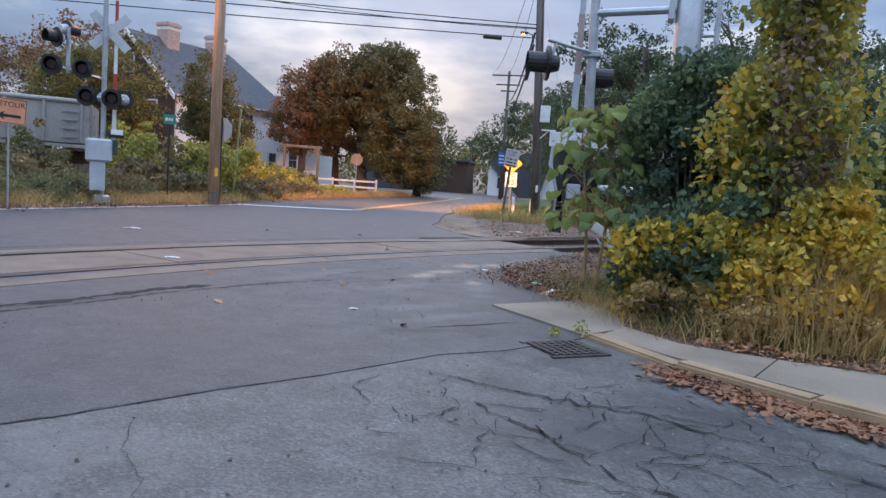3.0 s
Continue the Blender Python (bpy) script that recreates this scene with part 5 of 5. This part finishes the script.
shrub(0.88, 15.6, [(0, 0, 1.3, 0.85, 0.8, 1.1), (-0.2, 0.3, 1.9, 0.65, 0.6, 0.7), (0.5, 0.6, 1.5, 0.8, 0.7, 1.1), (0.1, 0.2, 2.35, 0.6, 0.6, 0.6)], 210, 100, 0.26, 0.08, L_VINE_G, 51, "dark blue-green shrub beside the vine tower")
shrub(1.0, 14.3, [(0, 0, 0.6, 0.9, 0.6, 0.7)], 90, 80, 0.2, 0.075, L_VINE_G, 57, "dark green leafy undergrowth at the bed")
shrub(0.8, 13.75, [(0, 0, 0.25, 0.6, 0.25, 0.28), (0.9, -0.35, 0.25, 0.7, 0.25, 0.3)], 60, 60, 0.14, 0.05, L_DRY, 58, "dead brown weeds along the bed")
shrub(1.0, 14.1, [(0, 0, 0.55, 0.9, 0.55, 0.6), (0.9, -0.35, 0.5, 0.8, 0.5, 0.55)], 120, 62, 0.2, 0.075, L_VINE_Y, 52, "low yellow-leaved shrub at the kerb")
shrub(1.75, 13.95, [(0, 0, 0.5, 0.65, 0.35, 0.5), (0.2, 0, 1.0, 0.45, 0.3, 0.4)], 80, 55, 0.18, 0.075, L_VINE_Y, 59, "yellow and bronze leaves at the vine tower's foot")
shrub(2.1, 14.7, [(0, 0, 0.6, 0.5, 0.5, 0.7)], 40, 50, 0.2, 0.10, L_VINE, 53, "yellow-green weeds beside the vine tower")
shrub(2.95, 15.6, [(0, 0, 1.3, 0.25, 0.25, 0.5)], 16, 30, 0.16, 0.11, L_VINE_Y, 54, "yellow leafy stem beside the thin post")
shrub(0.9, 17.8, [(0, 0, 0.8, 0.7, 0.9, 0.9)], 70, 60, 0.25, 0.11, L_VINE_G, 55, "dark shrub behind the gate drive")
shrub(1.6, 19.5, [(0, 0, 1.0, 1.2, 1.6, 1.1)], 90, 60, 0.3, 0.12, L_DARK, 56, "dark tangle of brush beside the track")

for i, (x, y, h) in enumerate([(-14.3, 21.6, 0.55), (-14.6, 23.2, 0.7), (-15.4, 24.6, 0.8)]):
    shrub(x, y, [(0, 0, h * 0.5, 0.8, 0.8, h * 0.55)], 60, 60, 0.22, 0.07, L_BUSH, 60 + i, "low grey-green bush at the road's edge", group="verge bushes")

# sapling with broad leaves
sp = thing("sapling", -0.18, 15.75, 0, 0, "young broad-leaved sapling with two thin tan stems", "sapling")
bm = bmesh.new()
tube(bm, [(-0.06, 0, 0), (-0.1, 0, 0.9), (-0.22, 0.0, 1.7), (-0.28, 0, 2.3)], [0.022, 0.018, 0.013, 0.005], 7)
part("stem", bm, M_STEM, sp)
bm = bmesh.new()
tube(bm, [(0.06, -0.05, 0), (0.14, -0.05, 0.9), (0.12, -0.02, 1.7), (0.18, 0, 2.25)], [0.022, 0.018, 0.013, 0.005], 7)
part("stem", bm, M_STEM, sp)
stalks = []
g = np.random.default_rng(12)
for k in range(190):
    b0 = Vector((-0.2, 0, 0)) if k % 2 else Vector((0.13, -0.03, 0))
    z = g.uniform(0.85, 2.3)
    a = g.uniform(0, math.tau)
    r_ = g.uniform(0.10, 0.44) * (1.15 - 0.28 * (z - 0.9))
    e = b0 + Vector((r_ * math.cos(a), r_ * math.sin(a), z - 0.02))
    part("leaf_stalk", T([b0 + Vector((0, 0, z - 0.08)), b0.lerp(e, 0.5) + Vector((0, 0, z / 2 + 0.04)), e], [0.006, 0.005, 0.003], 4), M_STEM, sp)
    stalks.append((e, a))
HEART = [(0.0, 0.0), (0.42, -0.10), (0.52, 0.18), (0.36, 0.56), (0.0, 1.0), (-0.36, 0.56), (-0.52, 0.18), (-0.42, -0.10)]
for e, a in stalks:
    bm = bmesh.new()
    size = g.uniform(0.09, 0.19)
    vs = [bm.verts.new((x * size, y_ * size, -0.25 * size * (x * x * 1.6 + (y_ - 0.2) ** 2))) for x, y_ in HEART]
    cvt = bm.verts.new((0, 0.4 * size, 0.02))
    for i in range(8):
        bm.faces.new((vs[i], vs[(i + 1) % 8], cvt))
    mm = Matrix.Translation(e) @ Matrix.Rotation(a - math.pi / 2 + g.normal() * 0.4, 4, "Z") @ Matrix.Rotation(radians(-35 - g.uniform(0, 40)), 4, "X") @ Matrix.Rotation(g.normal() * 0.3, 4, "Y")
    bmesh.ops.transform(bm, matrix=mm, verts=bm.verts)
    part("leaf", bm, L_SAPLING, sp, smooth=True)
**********
All of the lines above should be retyped precisely, apart from the pictures.

▶ [Task output]:
3.0 s
Continue the Blender Python (bpy) script that recreates this scene with part 5 of 5. This part finishes the script.
shrub(0.88, 15.6, [(0, 0, 1.3, 0.85, 0.8, 1.1), (-0.2, 0.3, 1.9, 0.65, 0.6, 0.7), (0.5, 0.6, 1.5, 0.8, 0.7, 1.1), (0.1, 0.2, 2.35, 0.6, 0.6, 0.6)], 210, 100, 0.26, 0.08, L_VINE_G, 51, "dark blue-green shrub beside the vine tower")
shrub(1.0, 14.3, [(0, 0, 0.6, 0.9, 0.6, 0.7)], 90, 80, 0.2, 0.075, L_VINE_G, 57, "dark green leafy undergrowth at the bed")
shrub(0.8, 13.75, [(0, 0, 0.25, 0.6, 0.25, 0.28), (0.9, -0.35, 0.25, 0.7, 0.25, 0.3)], 60, 60, 0.14, 0.05, L_DRY, 58, "dead brown weeds along the bed")
shrub(1.0, 14.1, [(0, 0, 0.55, 0.9, 0.55, 0.6), (0.9, -0.35, 0.5, 0.8, 0.5, 0.55)], 120, 62, 0.2, 0.075, L_VINE_Y, 52, "low yellow-leaved shrub at the kerb")
shrub(1.75, 13.95, [(0, 0, 0.5, 0.65, 0.35, 0.5), (0.2, 0, 1.0, 0.45, 0.3, 0.4)], 80, 55, 0.18, 0.075, L_VINE_Y, 59, "yellow and bronze leaves at the vine tower's foot")
shrub(2.1, 14.7, [(0, 0, 0.6, 0.5, 0.5, 0.7)], 40, 50, 0.2, 0.10, L_VINE, 53, "yellow-green weeds beside the vine tower")
shrub(2.95, 15.6, [(0, 0, 1.3, 0.25, 0.25, 0.5)], 16, 30, 0.16, 0.11, L_VINE_Y, 54, "yellow leafy stem beside the thin post")
shrub(0.9, 17.8, [(0, 0, 0.8, 0.7, 0.9, 0.9)], 70, 60, 0.25, 0.11, L_VINE_G, 55, "dark shrub behind the gate drive")
shrub(1.6, 19.5, [(0, 0, 1.0, 1.2, 1.6, 1.1)], 90, 60, 0.3, 0.12, L_DARK, 56, "dark tangle of brush beside the track")

for i, (x, y, h) in enumerate([(-14.3, 21.6, 0.55), (-14.6, 23.2, 0.7), (-15.4, 24.6, 0.8)]):
    shrub(x, y, [(0, 0, h * 0.5, 0.8, 0.8, h * 0.55)], 60, 60, 0.22, 0.07, L_BUSH, 60 + i, "low grey-green bush at the road's edge", group="verge bushes")

# sapling with broad leaves
sp = thing("sapling", -0.18, 15.75, 0, 0, "young broad-leaved sapling with two thin tan stems", "sapling")
bm = bmesh.new()
tube(bm, [(-0.06, 0, 0), (-0.1, 0, 0.9), (-0.22, 0.0, 1.7), (-0.28, 0, 2.3)], [0.022, 0.018, 0.013, 0.005], 7)
part("stem", bm, M_STEM, sp)
bm = bmesh.new()
tube(bm, [(0.06, -0.05, 0), (0.14, -0.05, 0.9), (0.12, -0.02, 1.7), (0.18, 0, 2.25)], [0.022, 0.018, 0.013, 0.005], 7)
part("stem", bm, M_STEM, sp)
stalks = []
g = np.random.default_rng(12)
for k in range(190):
    b0 = Vector((-0.2, 0, 0)) if k % 2 else Vector((0.13, -0.03, 0))
    z = g.uniform(0.85, 2.3)
    a = g.uniform(0, math.tau)
    r_ = g.uniform(0.10, 0.44) * (1.15 - 0.28 * (z - 0.9))
    e = b0 + Vector((r_ * math.cos(a), r_ * math.sin(a), z - 0.02))
    part("leaf_stalk", T([b0 + Vector((0, 0, z - 0.08)), b0.lerp(e, 0.5) + Vector((0, 0, z / 2 + 0.04)), e], [0.006, 0.005, 0.003], 4), M_STEM, sp)
    stalks.append((e, a))
HEART = [(0.0, 0.0), (0.42, -0.10), (0.52, 0.18), (0.36, 0.56), (0.0, 1.0), (-0.36, 0.56), (-0.52, 0.18), (-0.42, -0.10)]
for e, a in stalks:
    bm = bmesh.new()
    size = g.uniform(0.09, 0.19)
    vs = [bm.verts.new((x * size, y_ * size, -0.25 * size * (x * x * 1.6 + (y_ - 0.2) ** 2))) for x, y_ in HEART]
    cvt = bm.verts.new((0, 0.4 * size, 0.02))
    for i in range(8):
        bm.faces.new((vs[i], vs[(i + 1) % 8], cvt))
    mm = Matrix.Translation(e) @ Matrix.Rotation(a - math.pi / 2 + g.normal() * 0.4, 4, "Z") @ Matrix.Rotation(radians(-35 - g.uniform(0, 40)), 4, "X") @ Matrix.Rotation(g.normal() * 0.3, 4, "Y")
    bmesh.ops.transform(bm, matrix=mm, verts=bm.verts)
    part("leaf", bm, L_SAPLING, sp, smooth=True)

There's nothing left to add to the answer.